Saturday, 26 November 2016

Under leaden skies.

The Milky Way - Incredible isn't it?







Having no weekend isn't very good prep for the week and I've been lost all this week. On Tuesday I thought it was going to be Saturday the next day and confused people by saying so. It was a good enough week. I had two enjoyable early morning cycles to work in a twinkling frosty wonder-land - and rather hesitant cycles home in the dark on icy paths, watching out for ice and also for ropes.

Some numpties strung a rope across the cycle path last week and took a woman off her bike. Fortunately there was no major harm done but it breaks the trust - you know. My immediate reaction on hearing this was to think we should hunt down the perpetrators and either string them up with their own rope or drag them behind a car with the same rope until they looked like a beef in a butcher's shop window.

Oops. Easy girl. That's how wars are started.

It's hard to really see what anyone would get out of that though. You know. Lets take someone off their bike and hurt them. Maybe it'll damage their bike too. Then they'll be sore for a few weeks and it'll be inconvenient. If they don't have much money maybe they won't be able to get their bike fixed. Then they can start taking public transport to work. They'll become a bit less fit. Maybe they'll have to use the failing NHS a bit more. The waiting times at the GPs will go up a bit. Maybe they'll take some time off sick and their colleagues will start to feel the strain too. Maybe someone else will go off sick too from trying to cover two jobs at the same time. Happy days.
Or maybe they'll just lose confidence and feel like the world isn't a safe place and stop cycling for that reason. I need to stop. I'm getting back to my "string them up" as a solution.

So anyway. I actually think quite a few of the cyclists on the cycle path behave pretty badly too. Since I'm telling the world off, I might as well say about that too. Some of the cyclists get way aggressive. Their style of cycling is bullying. There are families with small children also using the cycle-paths and I've seen cyclists cycle far too fast, far too close, presumably out of some sense of entitlement that it's their path. I don't like that either. And I have a hypothesis that whoever put up that stupid rope had been harassed in some way by a cyclist and didn't have the sense to realise that not all cyclists are the same.

"Thanks for telling us off."

You're welcome.

Anyway. I was in something of a woolly dwam all week. Blogger is underlining that, questioning my integrity as a speller but I've googled it, and it's in the Oxford English Dictionary. I was in a state of semi-consciousness or reverie for much of the week. Something about the cold and not being out in the light and the long hours of darkness, and no time off pulling me underground.

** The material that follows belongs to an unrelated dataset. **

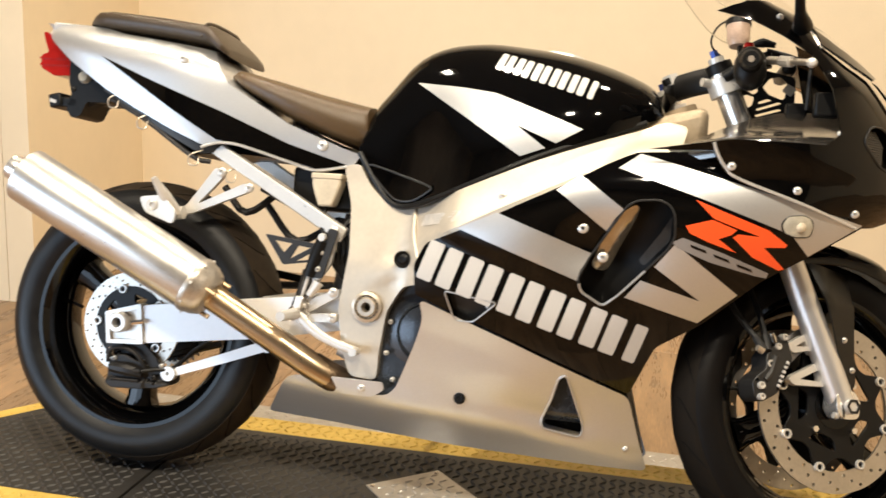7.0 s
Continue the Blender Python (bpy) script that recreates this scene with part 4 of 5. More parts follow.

So it was good to get out to the beach today. We were both sleepy. Dawdled along. Talked rubbish. It didn't seem that dark when we were out but looking at the photos you can see that it was. It's really just a glorified twilight.

I've handed in all my essay stuff so I can relax for a little while.

Evening things call.

1 comment:

jen said...

When I used to cycle along the Innocent Cycle Path to our job at AOC one of our colleagues told me that bad boys strung fishing wire across the path. This could take your head off, he reassured me!